While we may be newly formed, we see our ambition as our core strength, and we seek to continue to push the boundaries with what a young practice can achieve when working collaboratively with specialist teams.
What is your advice to future architecture generations?
It seems to us that the future of the architectural profession is at something of a crossroads as we head into the 2020s. As an increasing number of projects become ever larger, they also become ever more complex. One of the great attractions of being an architect has always been the need to have an overview of an entire project: an understanding as to how all the disparate bits fit together, from works below ground to the choice of windows, and from the selection of the cladding to the choice of ironmongery.
On smaller projects this requirement still holds true. However, what architects of the next generations will need to assess and consider is whether the same can be said on the increasing prevalence of much larger schemes.
Should we become more specialist in our approach, offering an enhanced range of services on a more limited area of the build (in much the way that a façade specialist does) or should we continue to offer the considered overview, as the voice of reason, balancing cost and buildability against aesthetics and client expectations.
Such actions may see the profession splinter into more specifically planning and technical roles and our advice would be to prepare for significant changes over the coming years.
What do you think is the most important issue for architects to focus on right now, and what are you doing as a practice to tackle it?
We believe that the single most important aspect within our industry and profession is that of the environment. If what we build now adversely affects the aspirations and opportunities of future generations, then why are we building it that way?

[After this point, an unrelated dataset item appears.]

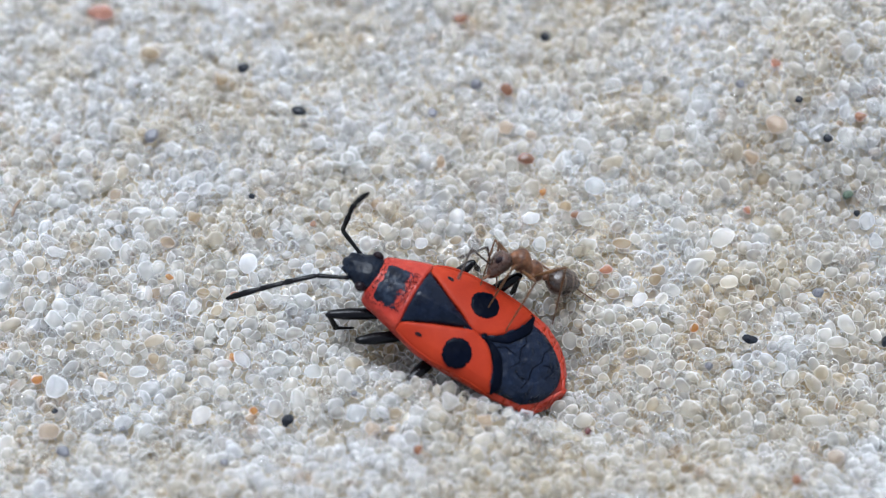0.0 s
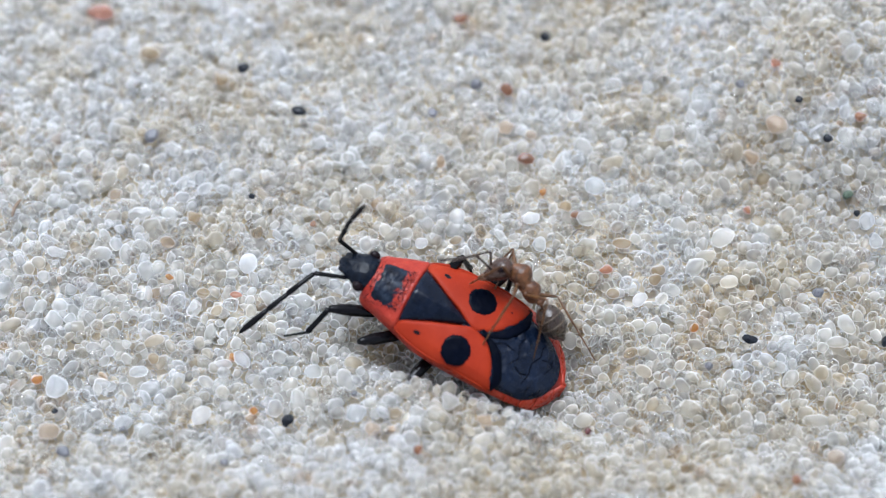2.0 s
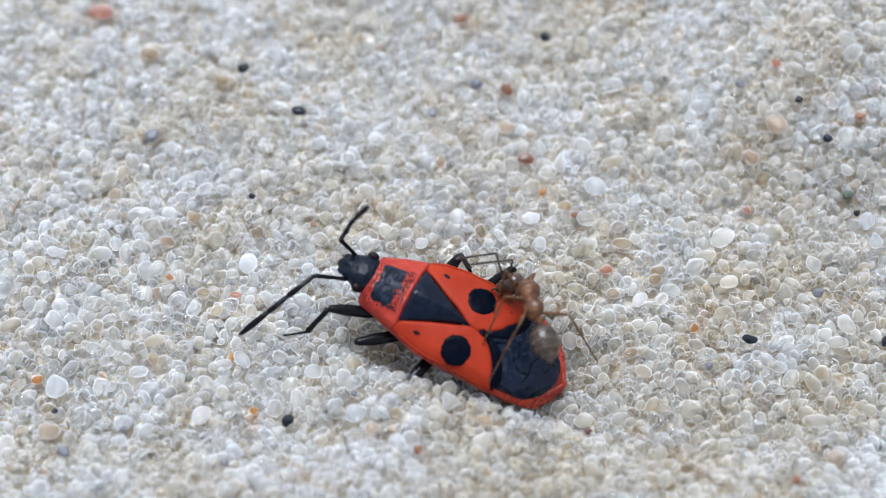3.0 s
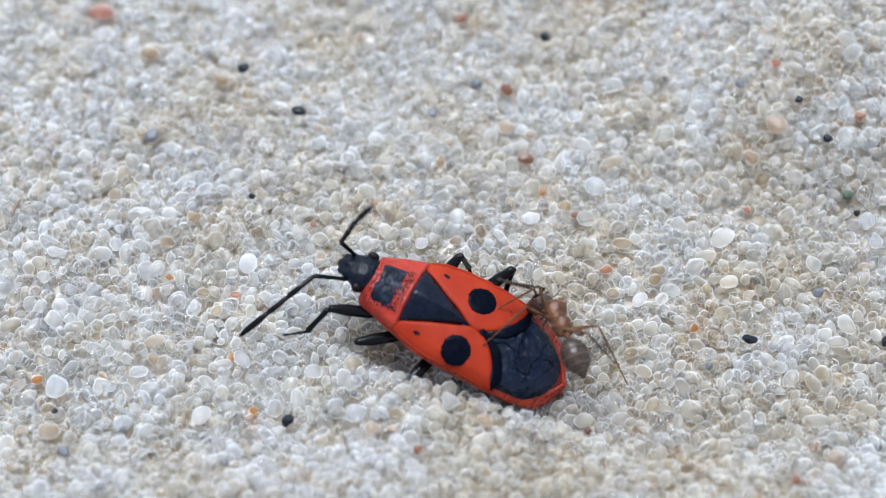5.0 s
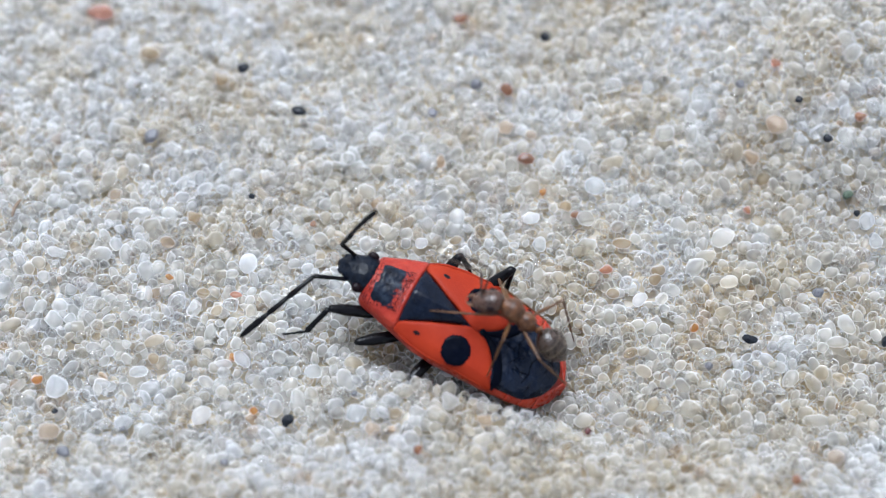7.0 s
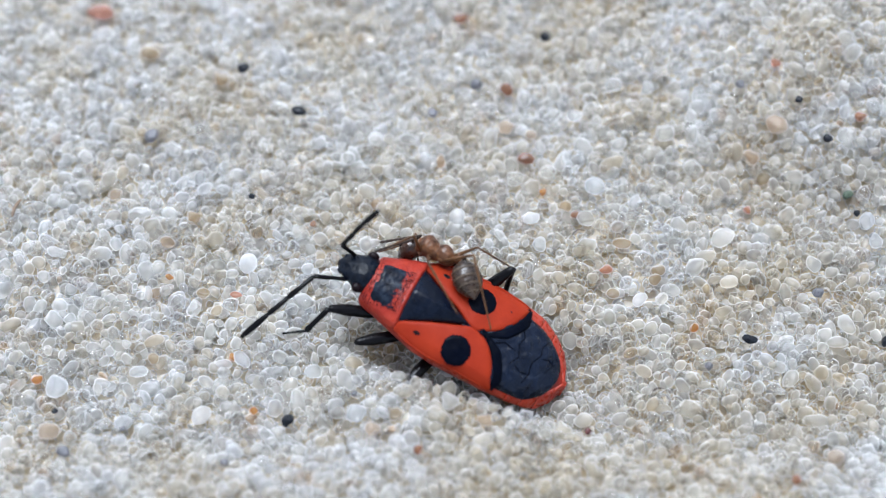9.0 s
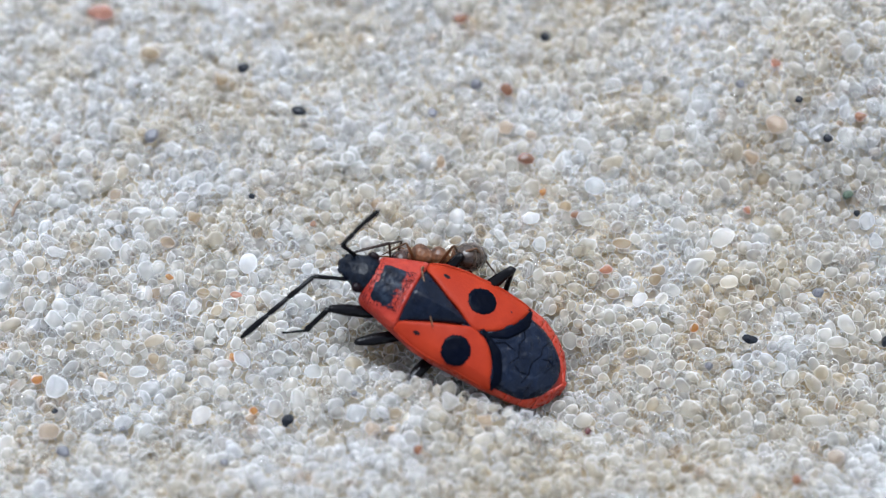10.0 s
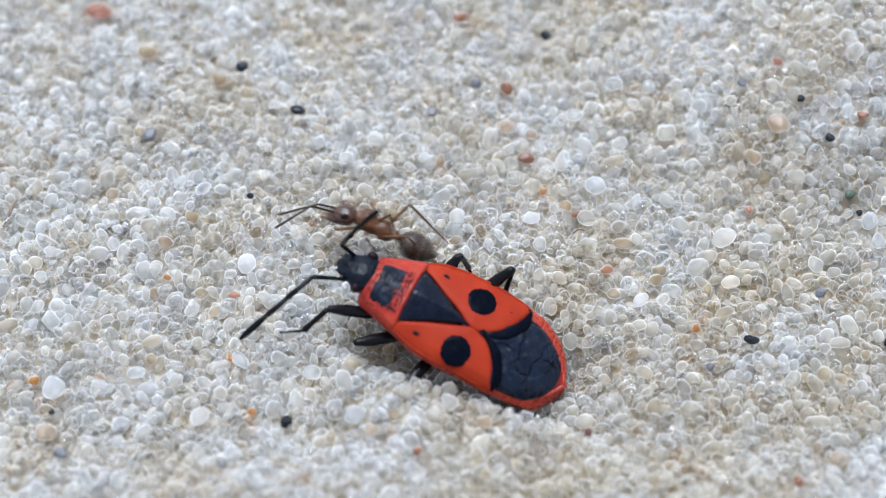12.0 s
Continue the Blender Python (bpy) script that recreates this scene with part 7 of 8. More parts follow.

More than 40% of all greenhouse gases are generated by the built environment, and everyday issues such as embodied energy, reconsidering the use of common construction materials (cement/concrete) and choices relating to heating and powering a development are as relevant as large scale infrastructure issues such as should we still be constructing new airports and building motorways?
So while we haven’t as yet had the opportunity to be involved in the design of an airport, the approach to all our building projects is very much focused on sustainability, reusability and inclusivity as fully integrated aspects of everything we do.
Where do you look for inspiration?
The simple answer is everywhere!
From building visits to hosting forums, and from aerial views of a city seen at night to the experiences of our daily commute, good architecture to us is about the inclusion and combination of all these things: the built form, the spaces between and the people using both.
In more prosaic terms we are huge fans of the architecture of Peter Zumthor. His ability to create places and spaces that are simultaneously monumental and subtle, serious and playful and of a locality yet internationally regarded is truly inspirational.